### WRITTEN PROBLEM
In the data below, find every line with the string "label" and pull it out.
┄┄┄┄┄┄
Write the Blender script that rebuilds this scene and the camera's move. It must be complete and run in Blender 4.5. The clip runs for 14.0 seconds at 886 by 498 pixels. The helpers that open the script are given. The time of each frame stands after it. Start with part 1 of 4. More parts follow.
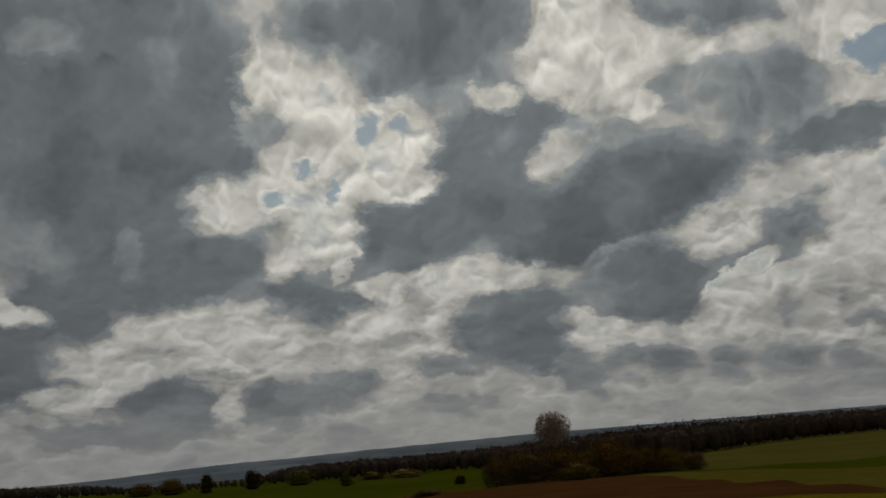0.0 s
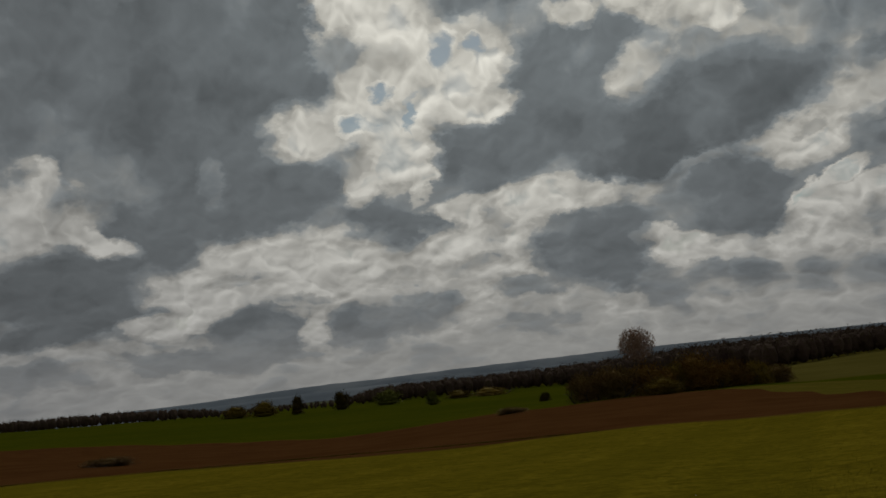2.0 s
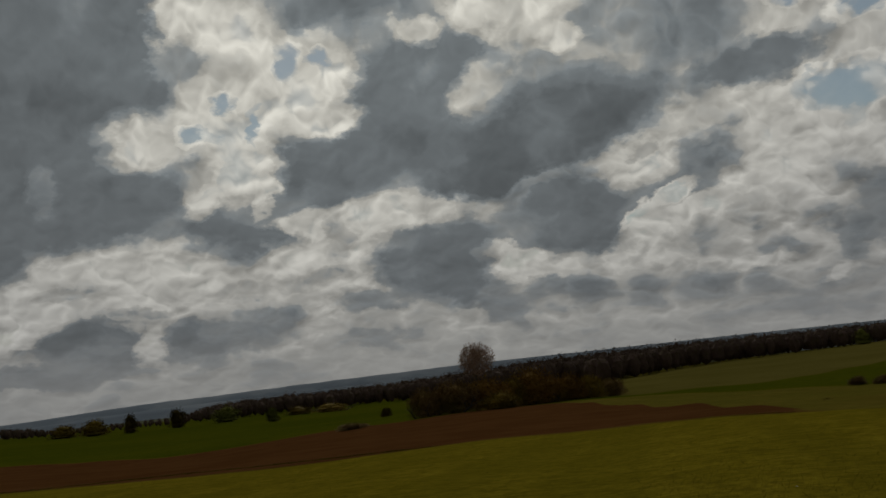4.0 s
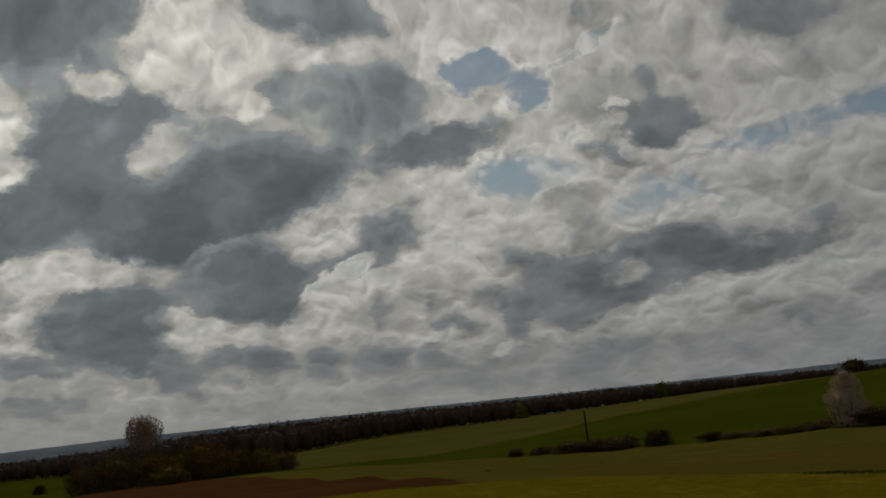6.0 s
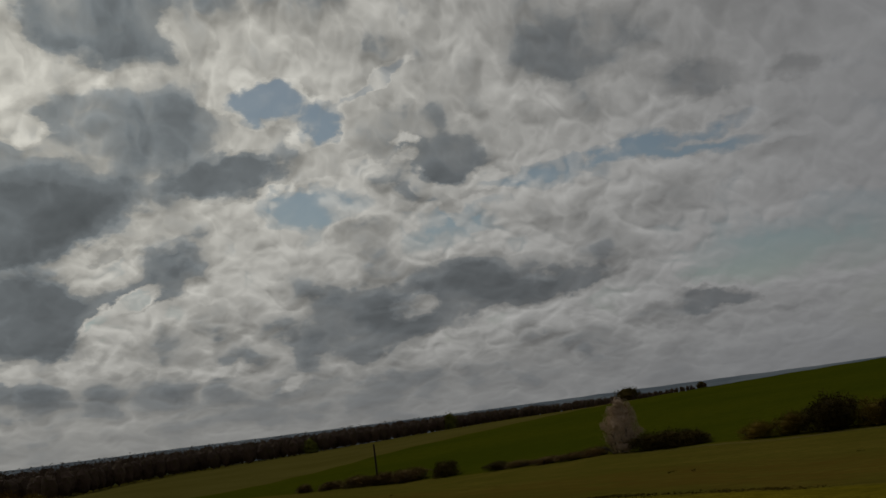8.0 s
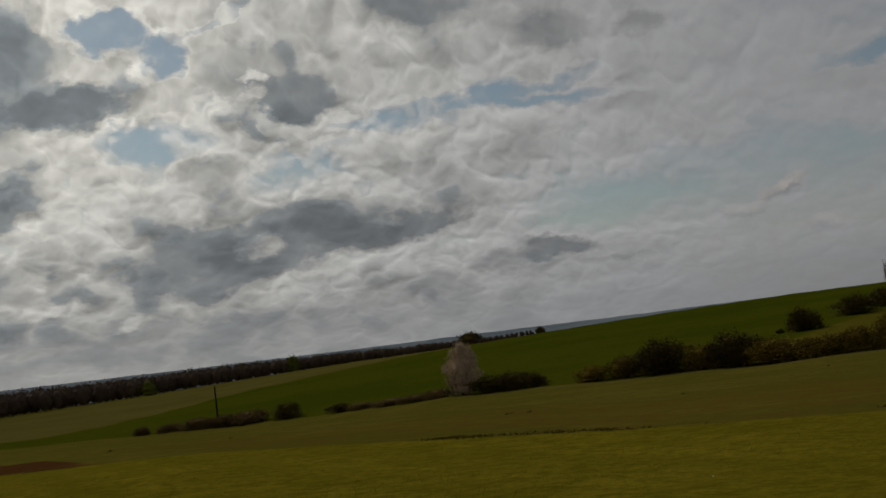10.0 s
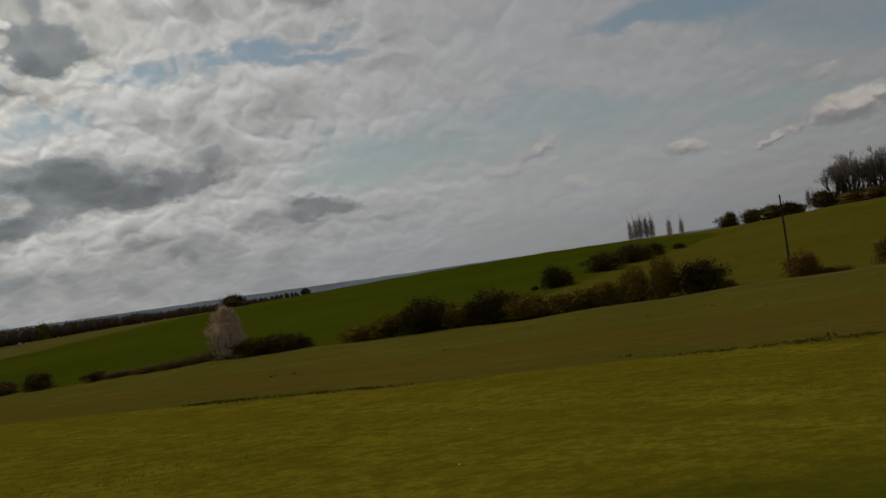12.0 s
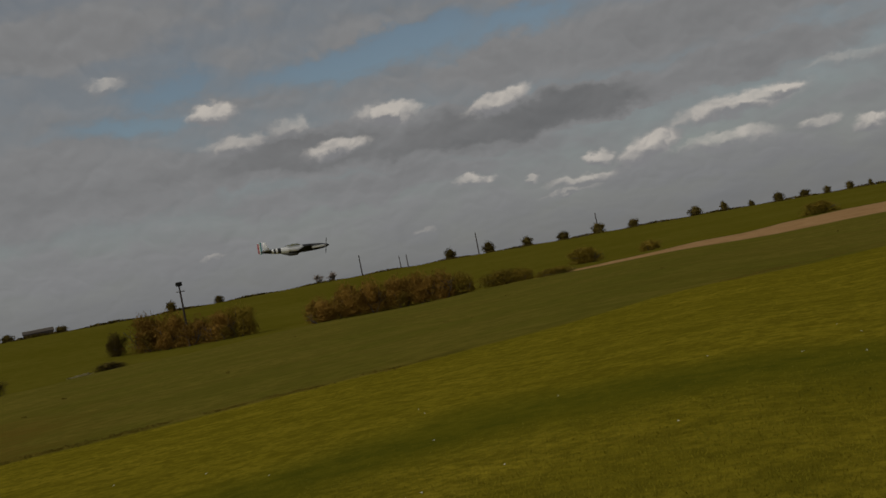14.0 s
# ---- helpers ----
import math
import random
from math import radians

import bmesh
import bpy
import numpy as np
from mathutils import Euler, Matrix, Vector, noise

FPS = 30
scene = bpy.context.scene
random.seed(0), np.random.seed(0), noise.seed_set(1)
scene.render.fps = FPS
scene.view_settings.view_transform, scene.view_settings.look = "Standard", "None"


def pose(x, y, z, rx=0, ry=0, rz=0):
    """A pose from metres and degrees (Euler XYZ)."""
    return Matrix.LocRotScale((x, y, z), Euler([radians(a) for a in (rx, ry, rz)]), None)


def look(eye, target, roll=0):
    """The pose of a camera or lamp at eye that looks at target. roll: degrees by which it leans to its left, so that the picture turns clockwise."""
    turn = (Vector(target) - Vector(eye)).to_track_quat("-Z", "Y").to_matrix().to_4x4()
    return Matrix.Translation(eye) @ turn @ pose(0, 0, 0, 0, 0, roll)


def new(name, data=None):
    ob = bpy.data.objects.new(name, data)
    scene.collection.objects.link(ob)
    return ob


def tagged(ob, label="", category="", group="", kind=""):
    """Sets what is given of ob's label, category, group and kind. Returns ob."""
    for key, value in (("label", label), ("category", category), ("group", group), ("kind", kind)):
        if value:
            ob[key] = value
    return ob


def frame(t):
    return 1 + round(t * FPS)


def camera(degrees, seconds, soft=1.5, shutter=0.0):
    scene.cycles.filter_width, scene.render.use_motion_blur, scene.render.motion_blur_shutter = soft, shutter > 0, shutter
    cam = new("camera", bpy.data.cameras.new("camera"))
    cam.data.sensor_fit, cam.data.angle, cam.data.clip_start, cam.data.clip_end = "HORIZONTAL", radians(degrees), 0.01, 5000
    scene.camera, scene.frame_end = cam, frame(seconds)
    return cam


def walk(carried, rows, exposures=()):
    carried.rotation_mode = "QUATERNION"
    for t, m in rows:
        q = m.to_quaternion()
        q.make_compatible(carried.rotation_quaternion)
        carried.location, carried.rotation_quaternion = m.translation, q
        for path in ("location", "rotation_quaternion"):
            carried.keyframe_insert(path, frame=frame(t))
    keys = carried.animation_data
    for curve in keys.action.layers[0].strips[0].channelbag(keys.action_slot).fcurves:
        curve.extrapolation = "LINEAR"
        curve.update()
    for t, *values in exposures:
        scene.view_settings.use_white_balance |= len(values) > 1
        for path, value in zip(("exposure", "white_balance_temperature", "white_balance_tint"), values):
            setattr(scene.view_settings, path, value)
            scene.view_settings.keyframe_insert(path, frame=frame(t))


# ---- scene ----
EXPOSURES = [(0.0, -0.55), (8.2, -0.55), (10.3, -0.08), (11.5, 0.05), (12.5, 0.14), (13.5, 0.32), (14.0, 0.32)]
cam = camera(46.0, 14.0, soft=1.6)
# seconds, tilt, lean and turn of a camera held at the eye of a standing viewer, who turns to the right on the spot
TURNS = [
    (0, 100.81, 4.60, 0.00),
    (0.5, 99.77, 5.63, 3.08),
    (1, 98.59, 6.15, 4.17),
    (1.5, 97.43, 5.92, 4.69),
    (2, 96.87, 5.77, 4.59),
    (4.3, 96.88, 6.17, -6.67),
    (4.5, 97.15, 6.20, -8.62),
    (5, 98.08, 6.32, -14.23),
    (5.5, 98.60, 6.16, -18.66),
    (6, 98.86, 6.04, -21.74),
    (6.5, 99.41, 6.63, -24.46),
    (7, 99.50, 7.21, -27.01),
    (7.5, 99.89, 7.55, -30.04),
    (8, 99.34, 7.48, -33.17),
    (10.3, 93.65, 7.33, -43.31),
    (10.5, 92.49, 7.53, -44.48),
    (11, 91.44, 8.25, -47.18),
    (11.5, 91.23, 8.17, -49.94),
    (12, 91.31, 8.15, -54.66),
    (12.5, 91.27, 8.17, -62.55),
    (13, 90.87, 8.04, -73.71),
    (13.3, 90.70, 8.22, -85.06),
    (13.5, 91.07, 8.91, -96.10),
    (13.6, 91.32, 9.63, -102.59),
    (13.8, 91.76, 10.59, -116.67),
    (14, 91.59, 11.39, -133.29),
]
HEAD = Vector((0.0, 0.0, 1.6))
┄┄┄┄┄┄
### FULL ANSWER
def tagged(ob, label="", category="", group="", kind=""):
    """Sets what is given of ob's label, category, group and kind. Returns ob."""
    for key, value in (("label", label), ("category", category), ("group", group), ("kind", kind)):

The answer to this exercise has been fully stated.